Seis de la mañana. Me asomo al balcón. Parece
que llovió. En la página, el escritor se asoma a la ventana que da a la calle.
La ve “pesada y pomposa”. Mira las tiendas con sus luces siempre encendidas y
las fachadas de las casas con emblemas heráldicos. Se da cuenta de que todo el
barrio donde vive es así. Las ventanas entreabiertas dejan ver “un mobiliario
de segunda mano de una clase media en bancarrota”. Es otoño en Berlín. El
escritor se ve a sí mismo como una cámara fotográfica:
Yo soy
como una cámara con el obturador abierto, pasiva, minuciosa, incapaz de pensar.
Capto la imagen del hombre que se afeita en la ventana de enfrente y la de la
mujer en kimono, lavándose la cabeza. Habría que revelarlas algún día, fijarlas
cuidadosamente en el papel.
Creo que el diario del escritor, que es su
novela, es como un revelado instantáneo. Sin duda, acabo de ver a un hombre
rasurándose y a una mujer en kimono, en sus ventanas indiscretas, absolutamente
revelados.
Recuerdo al mismo escritor, en otro diario, en
el parque de una ciudad muy lejana, haciendo lo mismo: tratando de absorberlo
todo con la vista. Está en La Guaira, sólo por unas horas, el 24 de septiembre
de 1947. Su amigo también toma fotos, pero con una cámara. El escritor no la
necesita, ya lo sabemos. Él es la cámara. Caskey, el amigo, intenta captar a
una vieja negra que, periódico en mano, estudia los números premiados en la
lotería, a ver si encuentra el suyo. La mujer no se digna mirar la cámara y
hace que ignora la presencia del fotógrafo, pero cada vez que éste la enfoca,
ella se mueve o se aleja. Entre tanto, el diarista mira y la atrapa a la vieja
negra en su cuaderno. Acabo de verla, pícara, riéndose por dentro.
Al escritor le llaman la atención unos afiches
que tapizan el muro, al fondo del parque. Al acercarse, se entera de que hay
campaña electoral en Venezuela. Mira los retratos del candidato y se alegra de
que pueda ser presidente. Es el célebre novelista Rómulo Gallegos, quien le
parece muy apuesto y así lo pone en el dario. Añade:
Me
gustaría que todos los candidatos presidenciales fuesen novelistas. Sólo con
leer sus libros se podría saber muchas cosas sobre ellos de antemano.
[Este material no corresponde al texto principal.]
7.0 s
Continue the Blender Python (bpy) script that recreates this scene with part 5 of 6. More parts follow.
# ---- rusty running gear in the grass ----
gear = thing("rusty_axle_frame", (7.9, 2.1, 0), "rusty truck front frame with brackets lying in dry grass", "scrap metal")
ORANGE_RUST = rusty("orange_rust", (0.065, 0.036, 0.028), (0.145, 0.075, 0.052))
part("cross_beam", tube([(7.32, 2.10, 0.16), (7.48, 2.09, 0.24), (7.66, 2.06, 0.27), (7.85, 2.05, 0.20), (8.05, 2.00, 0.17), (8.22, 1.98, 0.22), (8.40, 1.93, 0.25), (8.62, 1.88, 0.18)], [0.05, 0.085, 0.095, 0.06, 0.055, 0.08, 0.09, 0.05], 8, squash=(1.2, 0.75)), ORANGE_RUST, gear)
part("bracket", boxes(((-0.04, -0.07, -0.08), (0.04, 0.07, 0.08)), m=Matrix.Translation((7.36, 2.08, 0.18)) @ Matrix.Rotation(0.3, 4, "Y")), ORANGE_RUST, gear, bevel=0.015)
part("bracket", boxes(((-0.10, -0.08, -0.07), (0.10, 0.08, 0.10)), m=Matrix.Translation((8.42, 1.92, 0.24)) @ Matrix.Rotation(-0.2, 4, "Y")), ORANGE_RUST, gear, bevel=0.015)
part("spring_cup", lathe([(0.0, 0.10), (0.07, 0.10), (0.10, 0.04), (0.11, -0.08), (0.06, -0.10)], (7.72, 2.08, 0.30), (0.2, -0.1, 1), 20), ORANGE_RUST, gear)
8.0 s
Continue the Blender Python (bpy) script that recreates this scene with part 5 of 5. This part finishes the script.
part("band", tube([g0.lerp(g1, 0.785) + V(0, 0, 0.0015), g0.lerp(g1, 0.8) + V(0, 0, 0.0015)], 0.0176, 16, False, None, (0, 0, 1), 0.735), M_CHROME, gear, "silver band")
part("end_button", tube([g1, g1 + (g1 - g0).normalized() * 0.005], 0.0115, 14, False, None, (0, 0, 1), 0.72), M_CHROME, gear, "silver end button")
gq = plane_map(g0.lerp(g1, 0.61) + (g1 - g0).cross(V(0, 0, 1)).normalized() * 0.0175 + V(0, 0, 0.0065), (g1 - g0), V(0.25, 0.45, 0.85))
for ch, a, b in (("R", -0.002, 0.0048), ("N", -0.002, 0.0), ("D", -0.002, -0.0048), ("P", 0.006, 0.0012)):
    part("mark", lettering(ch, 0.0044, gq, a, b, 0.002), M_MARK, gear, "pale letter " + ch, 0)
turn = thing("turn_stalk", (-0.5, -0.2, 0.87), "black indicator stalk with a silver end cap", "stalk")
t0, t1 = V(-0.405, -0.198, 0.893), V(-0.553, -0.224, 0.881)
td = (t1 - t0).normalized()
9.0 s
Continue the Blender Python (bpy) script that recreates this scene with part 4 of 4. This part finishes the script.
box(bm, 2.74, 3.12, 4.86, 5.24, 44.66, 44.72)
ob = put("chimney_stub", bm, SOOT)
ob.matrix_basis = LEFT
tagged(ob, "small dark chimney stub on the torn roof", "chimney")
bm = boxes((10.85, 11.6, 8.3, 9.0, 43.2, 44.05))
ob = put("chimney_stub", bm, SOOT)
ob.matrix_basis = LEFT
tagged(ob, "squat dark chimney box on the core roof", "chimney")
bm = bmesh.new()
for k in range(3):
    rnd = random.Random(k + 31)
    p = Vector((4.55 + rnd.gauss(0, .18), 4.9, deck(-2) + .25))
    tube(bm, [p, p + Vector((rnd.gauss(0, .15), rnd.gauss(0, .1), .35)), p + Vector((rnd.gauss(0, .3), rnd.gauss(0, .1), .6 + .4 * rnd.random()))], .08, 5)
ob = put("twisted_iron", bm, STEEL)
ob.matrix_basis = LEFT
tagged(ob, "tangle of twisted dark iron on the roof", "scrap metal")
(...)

El diarista, Christopher Isherwood, y su amigo,
toman ahora un autobús y se van para Macuto.
--
Vuelvo a las páginas de Adiós a Berlín. El escritor
sigue mirando la calle. Sabe que en la noche, a los ocho en punto, cerrarán las
tiendas y que en el hotel de la esquina empezarán los silbidos que tanto lo
inquietan, aunque esté seguro de que no van dirigidos a él.
Me agrada saber que esta traducción al
castellano de Adiós a Berlín la hizo el poeta Jaime Gil de Biedma, de quien
recuerdo, por cierto, aquel magnífico poema sobre Lili Marlen y su guante negro
para decir adiós.
--
(La referencia a Rómulo Gallegos está en El
cóndor y las vacas. Diario de un viaje por Sudamérica, que Christopher
Isherwood apreciaba como uno de sus mejores libros).